GOAL OF THE EXERCISE. Begin with the first line of the material and write out each line exactly, ending with the line that contains "y0, y1 = -0.094, 0.138". Pictures are not part of the copy.
-=-=-=-=-
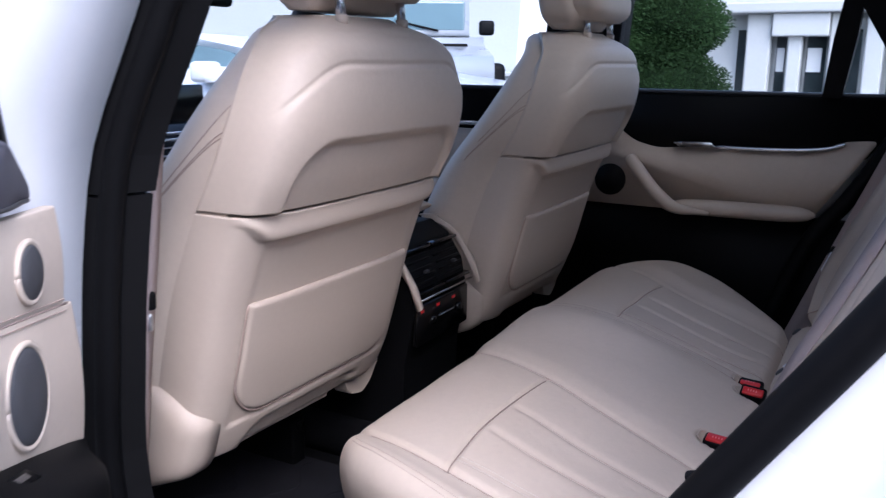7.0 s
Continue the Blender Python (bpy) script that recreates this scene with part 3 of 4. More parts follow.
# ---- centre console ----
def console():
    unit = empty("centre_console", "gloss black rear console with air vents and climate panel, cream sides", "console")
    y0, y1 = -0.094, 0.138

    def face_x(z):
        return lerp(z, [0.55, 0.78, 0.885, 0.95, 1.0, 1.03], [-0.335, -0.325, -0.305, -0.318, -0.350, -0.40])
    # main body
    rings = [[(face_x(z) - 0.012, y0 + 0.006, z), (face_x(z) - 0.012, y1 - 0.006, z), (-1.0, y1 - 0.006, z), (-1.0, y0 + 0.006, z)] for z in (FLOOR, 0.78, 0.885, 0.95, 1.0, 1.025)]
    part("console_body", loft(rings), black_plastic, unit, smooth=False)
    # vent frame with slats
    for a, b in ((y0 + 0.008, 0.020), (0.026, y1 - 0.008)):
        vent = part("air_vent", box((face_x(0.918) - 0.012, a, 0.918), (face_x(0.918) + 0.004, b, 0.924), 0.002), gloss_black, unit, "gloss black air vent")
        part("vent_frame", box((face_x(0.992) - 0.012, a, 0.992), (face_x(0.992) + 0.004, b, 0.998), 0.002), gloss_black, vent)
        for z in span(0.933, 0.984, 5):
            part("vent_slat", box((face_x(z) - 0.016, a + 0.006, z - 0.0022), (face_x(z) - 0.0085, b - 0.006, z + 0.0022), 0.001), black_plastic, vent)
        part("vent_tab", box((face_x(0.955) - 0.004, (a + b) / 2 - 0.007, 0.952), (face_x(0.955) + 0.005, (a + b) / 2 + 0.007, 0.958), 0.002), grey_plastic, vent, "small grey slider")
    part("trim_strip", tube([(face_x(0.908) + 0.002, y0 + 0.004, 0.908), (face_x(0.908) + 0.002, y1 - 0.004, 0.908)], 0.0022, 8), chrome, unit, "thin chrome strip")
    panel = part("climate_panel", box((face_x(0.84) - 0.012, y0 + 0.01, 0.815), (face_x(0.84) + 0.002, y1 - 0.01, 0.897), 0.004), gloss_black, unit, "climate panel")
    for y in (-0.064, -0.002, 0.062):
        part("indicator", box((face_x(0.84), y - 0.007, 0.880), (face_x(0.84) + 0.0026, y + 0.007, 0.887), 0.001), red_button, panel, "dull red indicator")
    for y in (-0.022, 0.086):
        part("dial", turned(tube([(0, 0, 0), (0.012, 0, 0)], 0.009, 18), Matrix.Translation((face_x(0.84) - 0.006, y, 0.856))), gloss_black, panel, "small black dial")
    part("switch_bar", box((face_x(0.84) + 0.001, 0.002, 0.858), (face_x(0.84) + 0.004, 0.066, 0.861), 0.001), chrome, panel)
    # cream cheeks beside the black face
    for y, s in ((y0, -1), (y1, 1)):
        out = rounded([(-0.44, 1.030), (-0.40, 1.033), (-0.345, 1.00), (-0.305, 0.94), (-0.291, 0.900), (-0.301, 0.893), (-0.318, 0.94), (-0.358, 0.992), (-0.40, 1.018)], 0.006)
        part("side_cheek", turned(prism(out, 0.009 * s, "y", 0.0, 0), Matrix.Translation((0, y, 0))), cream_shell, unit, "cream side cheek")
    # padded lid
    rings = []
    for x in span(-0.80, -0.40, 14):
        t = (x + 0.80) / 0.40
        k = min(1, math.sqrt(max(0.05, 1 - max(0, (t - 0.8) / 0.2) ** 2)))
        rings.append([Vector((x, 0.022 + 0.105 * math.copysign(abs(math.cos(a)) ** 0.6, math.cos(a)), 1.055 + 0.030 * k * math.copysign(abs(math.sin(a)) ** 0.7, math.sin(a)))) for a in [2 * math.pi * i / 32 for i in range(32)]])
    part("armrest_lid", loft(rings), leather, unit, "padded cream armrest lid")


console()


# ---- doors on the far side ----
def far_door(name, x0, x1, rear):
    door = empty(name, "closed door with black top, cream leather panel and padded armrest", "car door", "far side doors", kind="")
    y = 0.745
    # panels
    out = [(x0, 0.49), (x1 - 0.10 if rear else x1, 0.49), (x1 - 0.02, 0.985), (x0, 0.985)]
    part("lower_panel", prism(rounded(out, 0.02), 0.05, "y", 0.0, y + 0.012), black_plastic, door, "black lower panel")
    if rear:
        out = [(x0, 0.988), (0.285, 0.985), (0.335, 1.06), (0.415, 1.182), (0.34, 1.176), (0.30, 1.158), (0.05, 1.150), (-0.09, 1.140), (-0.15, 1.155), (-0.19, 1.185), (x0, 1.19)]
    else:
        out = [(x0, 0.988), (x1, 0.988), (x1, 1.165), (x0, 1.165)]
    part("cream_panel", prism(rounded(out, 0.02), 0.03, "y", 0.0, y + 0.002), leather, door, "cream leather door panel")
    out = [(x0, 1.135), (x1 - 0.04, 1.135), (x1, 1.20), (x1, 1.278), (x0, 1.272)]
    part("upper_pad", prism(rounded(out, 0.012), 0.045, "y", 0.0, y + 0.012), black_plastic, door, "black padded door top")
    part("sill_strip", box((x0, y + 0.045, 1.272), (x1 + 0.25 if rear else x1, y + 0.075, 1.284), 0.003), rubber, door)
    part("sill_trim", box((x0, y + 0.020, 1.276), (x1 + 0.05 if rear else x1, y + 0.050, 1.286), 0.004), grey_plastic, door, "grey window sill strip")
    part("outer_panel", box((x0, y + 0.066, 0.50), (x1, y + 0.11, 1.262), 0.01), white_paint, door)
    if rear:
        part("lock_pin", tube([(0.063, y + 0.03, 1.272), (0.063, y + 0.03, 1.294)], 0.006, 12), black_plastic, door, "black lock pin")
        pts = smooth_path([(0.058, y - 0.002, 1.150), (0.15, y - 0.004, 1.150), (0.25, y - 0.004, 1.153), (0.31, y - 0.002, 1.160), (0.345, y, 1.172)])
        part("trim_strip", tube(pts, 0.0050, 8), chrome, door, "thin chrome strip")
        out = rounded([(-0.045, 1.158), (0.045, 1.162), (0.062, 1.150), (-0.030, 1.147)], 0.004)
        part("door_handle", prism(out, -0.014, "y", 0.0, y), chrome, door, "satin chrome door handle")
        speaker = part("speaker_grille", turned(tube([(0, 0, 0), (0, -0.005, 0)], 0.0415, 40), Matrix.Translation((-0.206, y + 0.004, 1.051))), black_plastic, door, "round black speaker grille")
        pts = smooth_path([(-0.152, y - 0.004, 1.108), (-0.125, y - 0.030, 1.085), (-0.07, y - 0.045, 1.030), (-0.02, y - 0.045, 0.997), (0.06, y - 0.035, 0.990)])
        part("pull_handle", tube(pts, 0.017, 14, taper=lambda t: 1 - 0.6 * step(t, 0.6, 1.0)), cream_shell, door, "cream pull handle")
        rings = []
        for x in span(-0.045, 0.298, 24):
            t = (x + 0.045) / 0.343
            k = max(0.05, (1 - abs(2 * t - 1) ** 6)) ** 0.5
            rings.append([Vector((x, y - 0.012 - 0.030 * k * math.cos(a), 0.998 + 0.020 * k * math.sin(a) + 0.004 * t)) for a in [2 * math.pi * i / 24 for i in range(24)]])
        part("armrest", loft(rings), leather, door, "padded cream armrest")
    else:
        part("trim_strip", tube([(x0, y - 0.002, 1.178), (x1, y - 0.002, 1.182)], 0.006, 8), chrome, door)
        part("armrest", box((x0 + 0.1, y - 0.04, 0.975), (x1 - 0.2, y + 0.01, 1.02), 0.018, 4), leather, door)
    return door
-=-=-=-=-
TASK RESULT.
7.0 s
Continue the Blender Python (bpy) script that recreates this scene with part 3 of 4. More parts follow.
# ---- centre console ----
def console():
    unit = empty("centre_console", "gloss black rear console with air vents and climate panel, cream sides", "console")
    y0, y1 = -0.094, 0.138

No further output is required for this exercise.